Putting the whole of Office Depot Europe on the market no doubt stands a better chance of attracting a buyer than the contract and Sweden assets alone. Not only is it a question of scale, but how could the contract assets be extracted from the rest of the business in a practical and acceptable way? We’ve already seen the problems associated with this type of divestment in the US.
It might have been a possibility had Lyreco been in the frame, but the EU Commission’s decision rules Lyreco out. By concluding that there are three pan-European contract players – Staples, Depot and Lyreco – and by blocking a Staples/Depot tie-up, the EU is rejecting a three into two market scenario. That puts Lyreco out of the picture for picking up Depot’s European contract business.
Hence the decision by Staples to add in Depot’s other European assets too.
Not that this means buyers will necessarily be queuing up.
A look at the European market doesn’t throw up any obvious candidates. There are multinational resellers such as Manutan, Takkt and Raja in adjacent categories. Grainger got its fingers burned in Europe a few years ago when it bought Fabory, but looks to have made a better choice with Cromwell in the UK. However, none of these companies have shown any particular interest in acquiring in the office supplies space.

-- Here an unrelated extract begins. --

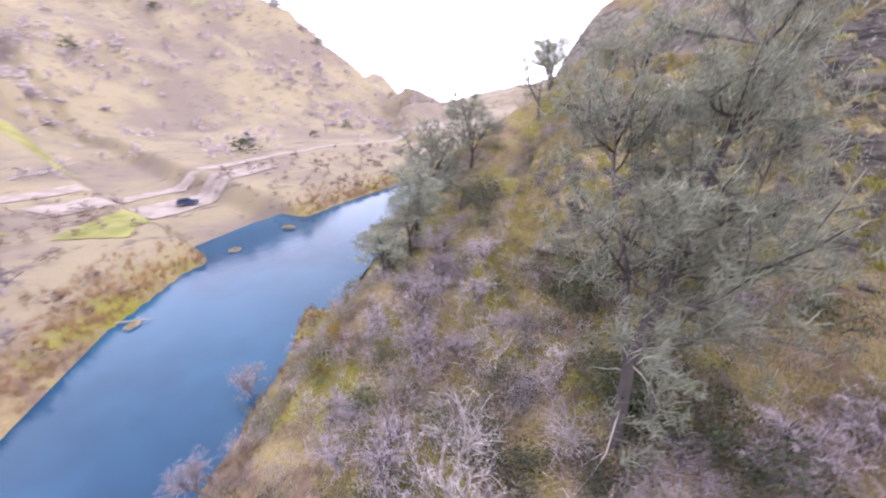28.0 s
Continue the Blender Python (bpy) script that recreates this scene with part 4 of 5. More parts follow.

A more likely solution for Staples is through the private equity channel. The addition of Viking into the mix offers a nice, juicy carrot even if its transition from a catalogue to a web business has been a bit of a painful one.
The EU Commission told OPI that the timeframe for these types of divestitures is set on a case-by-case basis, but said that “it is in the interest of the parties to divest their assets as soon as possible so that the deal can be finalised”.
Certainly, Staples will be looking at finalising all this in line with the expected ending of the federal court hearing in the US – mostly likely early-to-mid May. That is probably why this news broke this week, about a month ahead of the deadline set by the EU Commission.
Private equity would, as always, be interested in picking up a bargain. With Staples required to come up with a suitable purchaser that would pass EU Commission muster in a short space of time, it certainly looks like a buyer’s market in this case.
Office Depot’s European business has estimated annual sales of around €2-billion ($2.2 billion) – but with the top line declining in the mid-single digits – and is just about breaking even. Given the need for a quick solution, the selling price could be very low indeed.
This whole thing is dependent on the Staples acquisition of Office Depot being approved in the US and then in Canada. The chances of that happening are hanging in the balance, so there is no guarantee that Staples will ever have to sell off the Depot Europe assets at all.
However, even if the Staples/Depot merger doesn’t happen, what is going on in Europe at the moment might give us a few pointers as to what Depot does with its overseas assets should it be forced to continue as a standalone company.